» Given task:
Quote the data below in full, minus the images.

» Recorded information:
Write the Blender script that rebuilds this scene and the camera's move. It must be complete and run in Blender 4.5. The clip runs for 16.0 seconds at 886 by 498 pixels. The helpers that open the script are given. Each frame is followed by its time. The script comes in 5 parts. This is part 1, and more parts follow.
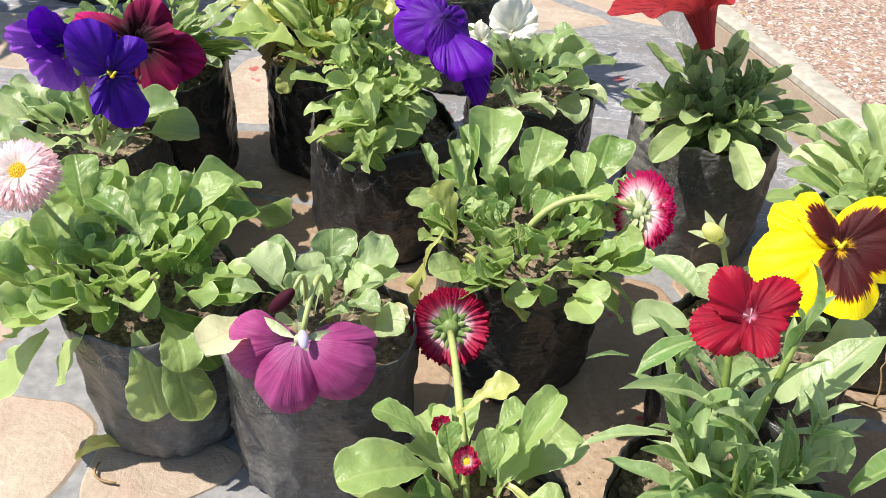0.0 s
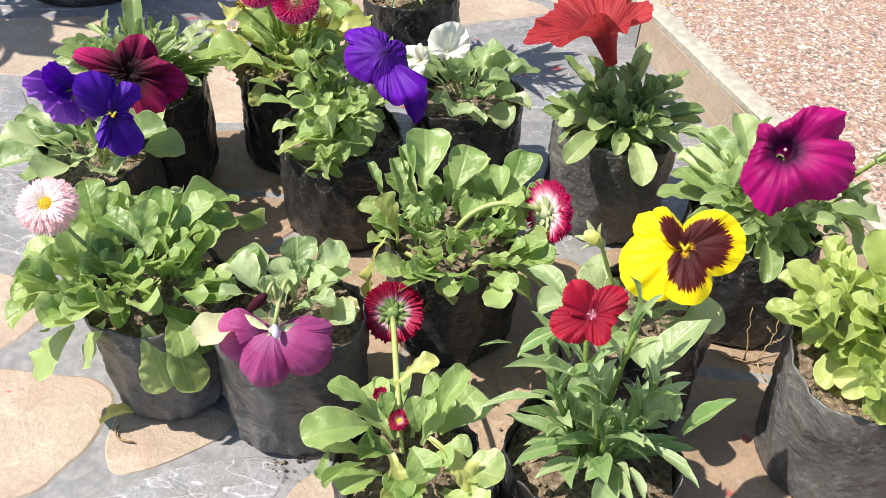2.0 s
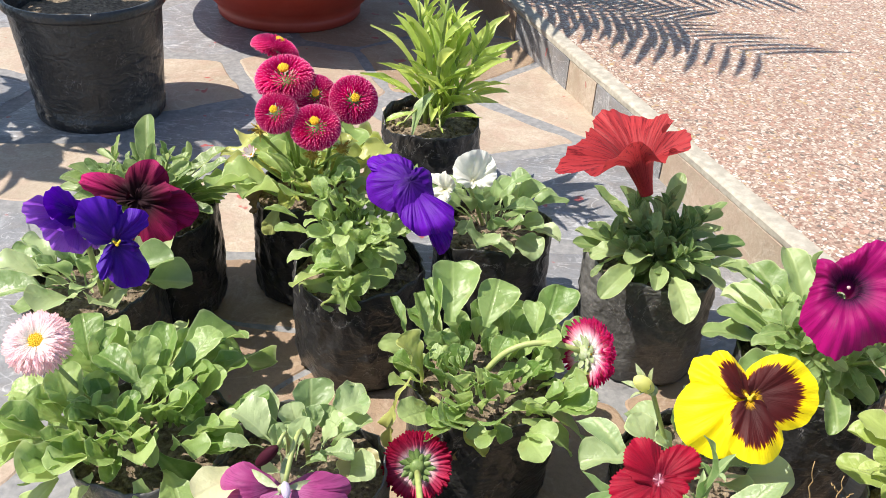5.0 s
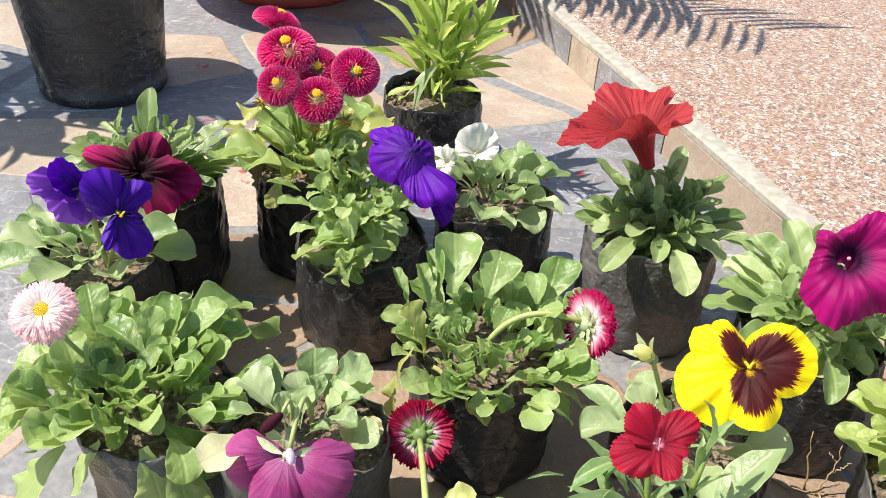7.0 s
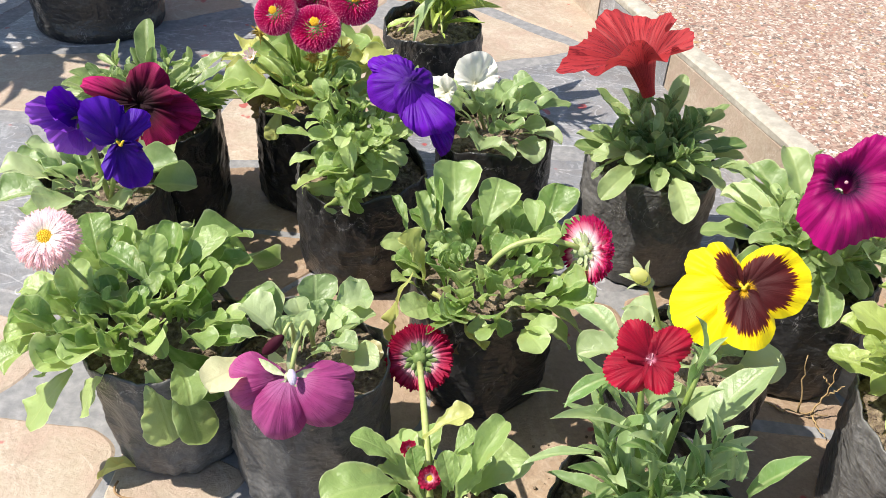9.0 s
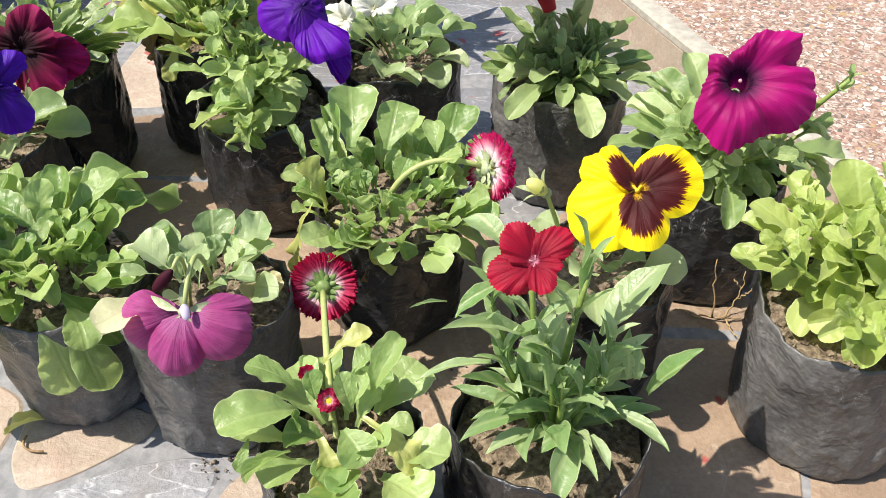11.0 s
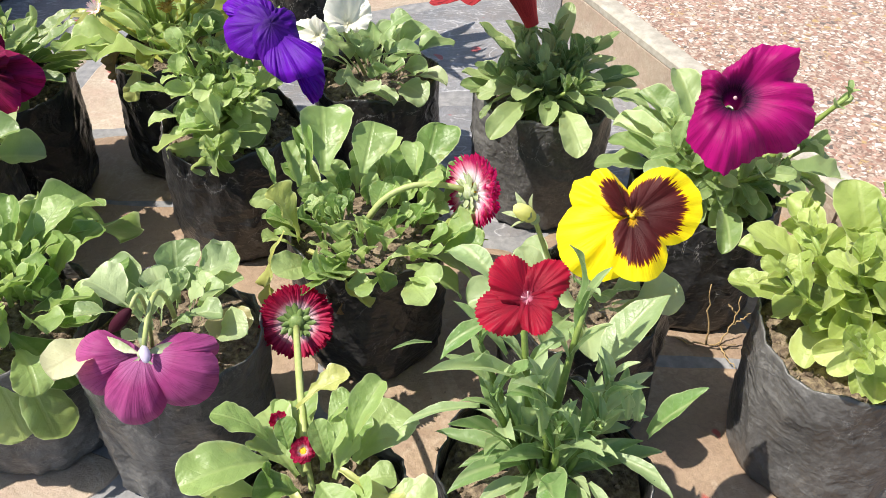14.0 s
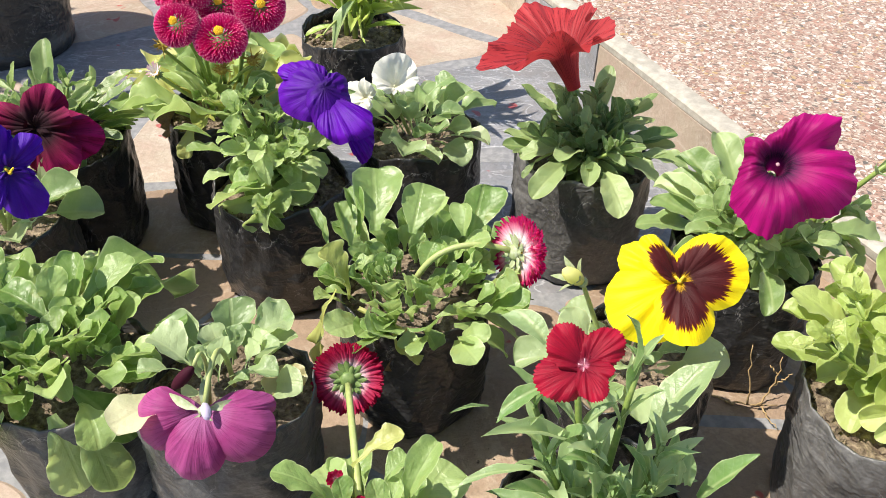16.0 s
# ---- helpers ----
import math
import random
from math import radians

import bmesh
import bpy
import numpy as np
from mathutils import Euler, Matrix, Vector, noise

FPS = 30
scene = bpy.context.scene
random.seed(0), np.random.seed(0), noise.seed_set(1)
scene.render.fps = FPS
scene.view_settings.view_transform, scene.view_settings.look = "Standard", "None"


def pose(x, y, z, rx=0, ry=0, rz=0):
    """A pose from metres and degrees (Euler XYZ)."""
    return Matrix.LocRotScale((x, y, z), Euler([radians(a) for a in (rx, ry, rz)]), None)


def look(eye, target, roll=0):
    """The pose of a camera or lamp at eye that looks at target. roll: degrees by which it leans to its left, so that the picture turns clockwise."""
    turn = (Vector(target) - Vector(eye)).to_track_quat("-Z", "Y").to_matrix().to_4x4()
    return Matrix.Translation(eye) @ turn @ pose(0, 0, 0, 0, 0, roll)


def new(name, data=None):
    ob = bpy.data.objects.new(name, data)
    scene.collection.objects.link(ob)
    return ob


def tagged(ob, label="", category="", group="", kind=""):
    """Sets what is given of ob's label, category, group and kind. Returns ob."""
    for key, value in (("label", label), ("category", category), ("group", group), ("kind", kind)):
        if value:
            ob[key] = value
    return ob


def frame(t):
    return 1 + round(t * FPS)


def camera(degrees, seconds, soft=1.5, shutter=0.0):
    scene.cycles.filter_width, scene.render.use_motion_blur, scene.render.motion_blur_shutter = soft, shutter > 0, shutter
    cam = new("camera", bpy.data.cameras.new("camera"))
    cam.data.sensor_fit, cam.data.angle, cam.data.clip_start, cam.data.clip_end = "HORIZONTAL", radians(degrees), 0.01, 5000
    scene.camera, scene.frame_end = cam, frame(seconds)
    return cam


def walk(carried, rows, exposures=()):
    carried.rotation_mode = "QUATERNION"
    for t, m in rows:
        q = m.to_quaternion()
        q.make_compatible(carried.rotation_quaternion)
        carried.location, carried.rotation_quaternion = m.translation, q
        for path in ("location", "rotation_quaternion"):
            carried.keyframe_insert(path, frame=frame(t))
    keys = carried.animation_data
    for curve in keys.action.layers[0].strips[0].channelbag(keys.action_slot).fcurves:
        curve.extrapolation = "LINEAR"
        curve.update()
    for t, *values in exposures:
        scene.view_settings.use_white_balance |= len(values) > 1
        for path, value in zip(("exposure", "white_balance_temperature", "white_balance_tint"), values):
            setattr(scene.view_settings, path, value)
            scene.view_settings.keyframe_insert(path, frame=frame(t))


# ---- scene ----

» Full solution:
Write the Blender script that rebuilds this scene and the camera's move. It must be complete and run in Blender 4.5. The clip runs for 16.0 seconds at 886 by 498 pixels. The helpers that open the script are given. Each frame is followed by its time. The script comes in 5 parts. This is part 1, and more parts follow.
0.0 s
2.0 s
5.0 s
7.0 s
9.0 s
11.0 s
14.0 s
16.0 s
# ---- helpers ----
import math
import random
from math import radians

import bmesh
import bpy
import numpy as np
from mathutils import Euler, Matrix, Vector, noise

FPS = 30
scene = bpy.context.scene
random.seed(0), np.random.seed(0), noise.seed_set(1)
scene.render.fps = FPS
scene.view_settings.view_transform, scene.view_settings.look = "Standard", "None"


def pose(x, y, z, rx=0, ry=0, rz=0):
    """A pose from metres and degrees (Euler XYZ)."""
    return Matrix.LocRotScale((x, y, z), Euler([radians(a) for a in (rx, ry, rz)]), None)


def look(eye, target, roll=0):
    """The pose of a camera or lamp at eye that looks at target. roll: degrees by which it leans to its left, so that the picture turns clockwise."""
    turn = (Vector(target) - Vector(eye)).to_track_quat("-Z", "Y").to_matrix().to_4x4()
    return Matrix.Translation(eye) @ turn @ pose(0, 0, 0, 0, 0, roll)


def new(name, data=None):
    ob = bpy.data.objects.new(name, data)
    scene.collection.objects.link(ob)
    return ob


def tagged(ob, label="", category="", group="", kind=""):
    """Sets what is given of ob's label, category, group and kind. Returns ob."""
    for key, value in (("label", label), ("category", category), ("group", group), ("kind", kind)):
        if value:
            ob[key] = value
    return ob


def frame(t):
    return 1 + round(t * FPS)


def camera(degrees, seconds, soft=1.5, shutter=0.0):
    scene.cycles.filter_width, scene.render.use_motion_blur, scene.render.motion_blur_shutter = soft, shutter > 0, shutter
    cam = new("camera", bpy.data.cameras.new("camera"))
    cam.data.sensor_fit, cam.data.angle, cam.data.clip_start, cam.data.clip_end = "HORIZONTAL", radians(degrees), 0.01, 5000
    scene.camera, scene.frame_end = cam, frame(seconds)
    return cam


def walk(carried, rows, exposures=()):
    carried.rotation_mode = "QUATERNION"
    for t, m in rows:
        q = m.to_quaternion()
        q.make_compatible(carried.rotation_quaternion)
        carried.location, carried.rotation_quaternion = m.translation, q
        for path in ("location", "rotation_quaternion"):
            carried.keyframe_insert(path, frame=frame(t))
    keys = carried.animation_data
    for curve in keys.action.layers[0].strips[0].channelbag(keys.action_slot).fcurves:
        curve.extrapolation = "LINEAR"
        curve.update()
    for t, *values in exposures:
        scene.view_settings.use_white_balance |= len(values) > 1
        for path, value in zip(("exposure", "white_balance_temperature", "white_balance_tint"), values):
            setattr(scene.view_settings, path, value)
            scene.view_settings.keyframe_insert(path, frame=frame(t))


# ---- scene ----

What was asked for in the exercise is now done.